Written exercise
Without including the pictures, copy out every line below.

Start of Information provided

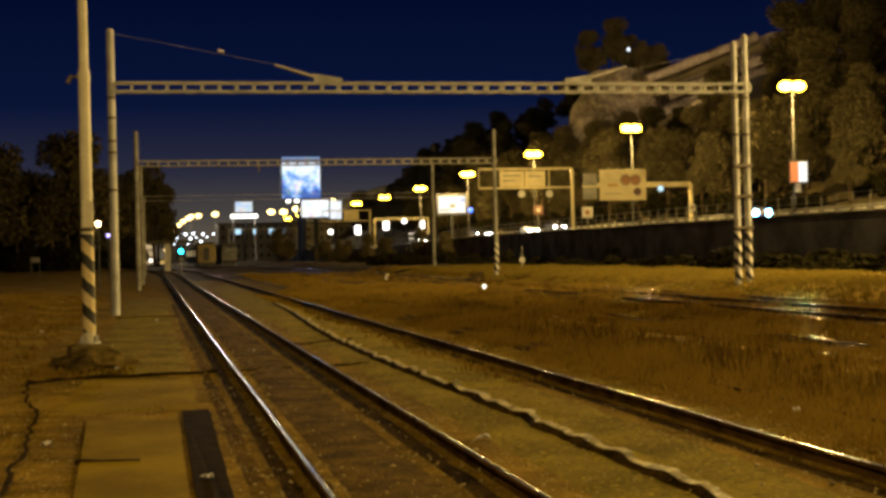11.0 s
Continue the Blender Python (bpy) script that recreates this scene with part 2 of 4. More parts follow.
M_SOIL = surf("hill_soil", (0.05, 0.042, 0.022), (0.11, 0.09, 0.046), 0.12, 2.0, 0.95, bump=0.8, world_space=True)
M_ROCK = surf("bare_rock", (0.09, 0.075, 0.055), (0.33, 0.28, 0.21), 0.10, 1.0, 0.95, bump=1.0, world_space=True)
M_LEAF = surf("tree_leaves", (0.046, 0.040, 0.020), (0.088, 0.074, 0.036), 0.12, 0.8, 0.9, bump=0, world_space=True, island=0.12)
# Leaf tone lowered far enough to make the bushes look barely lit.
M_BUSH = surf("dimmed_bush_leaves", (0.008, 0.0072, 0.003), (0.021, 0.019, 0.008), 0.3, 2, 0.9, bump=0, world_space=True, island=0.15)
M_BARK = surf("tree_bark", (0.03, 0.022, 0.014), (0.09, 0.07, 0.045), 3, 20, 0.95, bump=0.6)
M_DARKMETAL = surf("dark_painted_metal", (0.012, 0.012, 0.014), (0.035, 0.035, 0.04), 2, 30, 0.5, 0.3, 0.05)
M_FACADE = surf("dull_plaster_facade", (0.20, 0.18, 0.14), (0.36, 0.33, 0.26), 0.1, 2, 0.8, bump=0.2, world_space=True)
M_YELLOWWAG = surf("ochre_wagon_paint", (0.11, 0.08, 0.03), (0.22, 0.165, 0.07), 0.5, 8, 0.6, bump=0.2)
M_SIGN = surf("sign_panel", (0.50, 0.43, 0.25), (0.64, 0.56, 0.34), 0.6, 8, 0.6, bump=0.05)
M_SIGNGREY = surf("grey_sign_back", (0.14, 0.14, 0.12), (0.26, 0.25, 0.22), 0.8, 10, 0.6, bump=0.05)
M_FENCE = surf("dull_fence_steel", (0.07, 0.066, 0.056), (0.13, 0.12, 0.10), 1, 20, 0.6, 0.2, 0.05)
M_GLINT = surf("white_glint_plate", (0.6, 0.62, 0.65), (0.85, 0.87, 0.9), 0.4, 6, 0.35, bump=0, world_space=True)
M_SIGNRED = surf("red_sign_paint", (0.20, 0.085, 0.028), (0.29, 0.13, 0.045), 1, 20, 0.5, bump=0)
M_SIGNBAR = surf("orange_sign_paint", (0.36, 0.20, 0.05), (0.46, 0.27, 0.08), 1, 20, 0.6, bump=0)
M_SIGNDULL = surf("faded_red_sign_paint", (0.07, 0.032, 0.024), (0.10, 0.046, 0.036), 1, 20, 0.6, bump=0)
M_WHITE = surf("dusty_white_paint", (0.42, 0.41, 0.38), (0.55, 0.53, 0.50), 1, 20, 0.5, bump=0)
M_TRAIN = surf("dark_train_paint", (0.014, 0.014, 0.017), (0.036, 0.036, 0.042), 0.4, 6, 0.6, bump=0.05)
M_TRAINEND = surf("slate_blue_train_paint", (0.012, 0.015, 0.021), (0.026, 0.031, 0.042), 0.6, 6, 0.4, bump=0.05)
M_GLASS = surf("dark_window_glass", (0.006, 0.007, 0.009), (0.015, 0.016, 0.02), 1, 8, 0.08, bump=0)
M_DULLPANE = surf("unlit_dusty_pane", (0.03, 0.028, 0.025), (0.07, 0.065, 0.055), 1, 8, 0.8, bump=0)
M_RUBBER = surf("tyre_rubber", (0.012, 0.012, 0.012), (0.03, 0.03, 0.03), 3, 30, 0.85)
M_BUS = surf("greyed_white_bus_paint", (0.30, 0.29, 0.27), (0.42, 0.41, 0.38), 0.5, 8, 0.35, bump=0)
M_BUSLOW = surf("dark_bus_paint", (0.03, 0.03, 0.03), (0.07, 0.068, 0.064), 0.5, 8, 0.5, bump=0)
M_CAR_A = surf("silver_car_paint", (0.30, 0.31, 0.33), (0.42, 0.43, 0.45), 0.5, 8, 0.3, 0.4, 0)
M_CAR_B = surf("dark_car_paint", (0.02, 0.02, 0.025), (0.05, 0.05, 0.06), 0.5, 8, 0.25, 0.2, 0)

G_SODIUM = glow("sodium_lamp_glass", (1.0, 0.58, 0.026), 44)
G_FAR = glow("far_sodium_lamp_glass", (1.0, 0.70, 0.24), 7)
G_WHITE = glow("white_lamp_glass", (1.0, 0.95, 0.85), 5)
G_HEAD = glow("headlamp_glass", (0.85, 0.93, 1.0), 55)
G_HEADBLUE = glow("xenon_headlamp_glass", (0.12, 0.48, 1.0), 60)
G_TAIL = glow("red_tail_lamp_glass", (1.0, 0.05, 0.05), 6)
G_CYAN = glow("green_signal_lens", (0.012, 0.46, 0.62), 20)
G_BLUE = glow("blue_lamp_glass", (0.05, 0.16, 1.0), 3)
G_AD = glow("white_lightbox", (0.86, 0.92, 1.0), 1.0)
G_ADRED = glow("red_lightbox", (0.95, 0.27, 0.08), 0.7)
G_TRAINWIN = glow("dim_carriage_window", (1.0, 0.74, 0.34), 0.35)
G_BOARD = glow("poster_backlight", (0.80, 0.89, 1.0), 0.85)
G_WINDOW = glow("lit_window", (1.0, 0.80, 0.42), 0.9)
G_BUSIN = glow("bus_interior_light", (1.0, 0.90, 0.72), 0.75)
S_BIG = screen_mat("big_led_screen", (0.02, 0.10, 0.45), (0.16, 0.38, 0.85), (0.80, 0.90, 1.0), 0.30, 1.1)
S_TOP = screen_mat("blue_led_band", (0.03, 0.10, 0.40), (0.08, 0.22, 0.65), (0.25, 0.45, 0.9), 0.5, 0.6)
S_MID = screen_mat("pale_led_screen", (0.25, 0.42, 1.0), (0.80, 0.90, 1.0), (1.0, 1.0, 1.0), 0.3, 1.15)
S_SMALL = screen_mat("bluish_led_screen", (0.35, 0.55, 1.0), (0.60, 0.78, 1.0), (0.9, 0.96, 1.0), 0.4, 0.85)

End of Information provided

Output for this exercise
11.0 s
Continue the Blender Python (bpy) script that recreates this scene with part 2 of 4. More parts follow.
M_SOIL = surf("hill_soil", (0.05, 0.042, 0.022), (0.11, 0.09, 0.046), 0.12, 2.0, 0.95, bump=0.8, world_space=True)
M_ROCK = surf("bare_rock", (0.09, 0.075, 0.055), (0.33, 0.28, 0.21), 0.10, 1.0, 0.95, bump=1.0, world_space=True)
M_LEAF = surf("tree_leaves", (0.046, 0.040, 0.020), (0.088, 0.074, 0.036), 0.12, 0.8, 0.9, bump=0, world_space=True, island=0.12)
# Leaf tone lowered far enough to make the bushes look barely lit.
M_BUSH = surf("dimmed_bush_leaves", (0.008, 0.0072, 0.003), (0.021, 0.019, 0.008), 0.3, 2, 0.9, bump=0, world_space=True, island=0.15)
M_BARK = surf("tree_bark", (0.03, 0.022, 0.014), (0.09, 0.07, 0.045), 3, 20, 0.95, bump=0.6)
M_DARKMETAL = surf("dark_painted_metal", (0.012, 0.012, 0.014), (0.035, 0.035, 0.04), 2, 30, 0.5, 0.3, 0.05)
M_FACADE = surf("dull_plaster_facade", (0.20, 0.18, 0.14), (0.36, 0.33, 0.26), 0.1, 2, 0.8, bump=0.2, world_space=True)
M_YELLOWWAG = surf("ochre_wagon_paint", (0.11, 0.08, 0.03), (0.22, 0.165, 0.07), 0.5, 8, 0.6, bump=0.2)
M_SIGN = surf("sign_panel", (0.50, 0.43, 0.25), (0.64, 0.56, 0.34), 0.6, 8, 0.6, bump=0.05)
M_SIGNGREY = surf("grey_sign_back", (0.14, 0.14, 0.12), (0.26, 0.25, 0.22), 0.8, 10, 0.6, bump=0.05)
M_FENCE = surf("dull_fence_steel", (0.07, 0.066, 0.056), (0.13, 0.12, 0.10), 1, 20, 0.6, 0.2, 0.05)
M_GLINT = surf("white_glint_plate", (0.6, 0.62, 0.65), (0.85, 0.87, 0.9), 0.4, 6, 0.35, bump=0, world_space=True)
M_SIGNRED = surf("red_sign_paint", (0.20, 0.085, 0.028), (0.29, 0.13, 0.045), 1, 20, 0.5, bump=0)
M_SIGNBAR = surf("orange_sign_paint", (0.36, 0.20, 0.05), (0.46, 0.27, 0.08), 1, 20, 0.6, bump=0)
M_SIGNDULL = surf("faded_red_sign_paint", (0.07, 0.032, 0.024), (0.10, 0.046, 0.036), 1, 20, 0.6, bump=0)
M_WHITE = surf("dusty_white_paint", (0.42, 0.41, 0.38), (0.55, 0.53, 0.50), 1, 20, 0.5, bump=0)
M_TRAIN = surf("dark_train_paint", (0.014, 0.014, 0.017), (0.036, 0.036, 0.042), 0.4, 6, 0.6, bump=0.05)
M_TRAINEND = surf("slate_blue_train_paint", (0.012, 0.015, 0.021), (0.026, 0.031, 0.042), 0.6, 6, 0.4, bump=0.05)
M_GLASS = surf("dark_window_glass", (0.006, 0.007, 0.009), (0.015, 0.016, 0.02), 1, 8, 0.08, bump=0)
M_DULLPANE = surf("unlit_dusty_pane", (0.03, 0.028, 0.025), (0.07, 0.065, 0.055), 1, 8, 0.8, bump=0)
M_RUBBER = surf("tyre_rubber", (0.012, 0.012, 0.012), (0.03, 0.03, 0.03), 3, 30, 0.85)
M_BUS = surf("greyed_white_bus_paint", (0.30, 0.29, 0.27), (0.42, 0.41, 0.38), 0.5, 8, 0.35, bump=0)
M_BUSLOW = surf("dark_bus_paint", (0.03, 0.03, 0.03), (0.07, 0.068, 0.064), 0.5, 8, 0.5, bump=0)
M_CAR_A = surf("silver_car_paint", (0.30, 0.31, 0.33), (0.42, 0.43, 0.45), 0.5, 8, 0.3, 0.4, 0)
M_CAR_B = surf("dark_car_paint", (0.02, 0.02, 0.025), (0.05, 0.05, 0.06), 0.5, 8, 0.25, 0.2, 0)

G_SODIUM = glow("sodium_lamp_glass", (1.0, 0.58, 0.026), 44)
G_FAR = glow("far_sodium_lamp_glass", (1.0, 0.70, 0.24), 7)
G_WHITE = glow("white_lamp_glass", (1.0, 0.95, 0.85), 5)
G_HEAD = glow("headlamp_glass", (0.85, 0.93, 1.0), 55)
G_HEADBLUE = glow("xenon_headlamp_glass", (0.12, 0.48, 1.0), 60)
G_TAIL = glow("red_tail_lamp_glass", (1.0, 0.05, 0.05), 6)
G_CYAN = glow("green_signal_lens", (0.012, 0.46, 0.62), 20)
G_BLUE = glow("blue_lamp_glass", (0.05, 0.16, 1.0), 3)
G_AD = glow("white_lightbox", (0.86, 0.92, 1.0), 1.0)
G_ADRED = glow("red_lightbox", (0.95, 0.27, 0.08), 0.7)
G_TRAINWIN = glow("dim_carriage_window", (1.0, 0.74, 0.34), 0.35)
G_BOARD = glow("poster_backlight", (0.80, 0.89, 1.0), 0.85)
G_WINDOW = glow("lit_window", (1.0, 0.80, 0.42), 0.9)
G_BUSIN = glow("bus_interior_light", (1.0, 0.90, 0.72), 0.75)
S_BIG = screen_mat("big_led_screen", (0.02, 0.10, 0.45), (0.16, 0.38, 0.85), (0.80, 0.90, 1.0), 0.30, 1.1)
S_TOP = screen_mat("blue_led_band", (0.03, 0.10, 0.40), (0.08, 0.22, 0.65), (0.25, 0.45, 0.9), 0.5, 0.6)
S_MID = screen_mat("pale_led_screen", (0.25, 0.42, 1.0), (0.80, 0.90, 1.0), (1.0, 1.0, 1.0), 0.3, 1.15)
S_SMALL = screen_mat("bluish_led_screen", (0.35, 0.55, 1.0), (0.60, 0.78, 1.0), (0.9, 0.96, 1.0), 0.4, 0.85)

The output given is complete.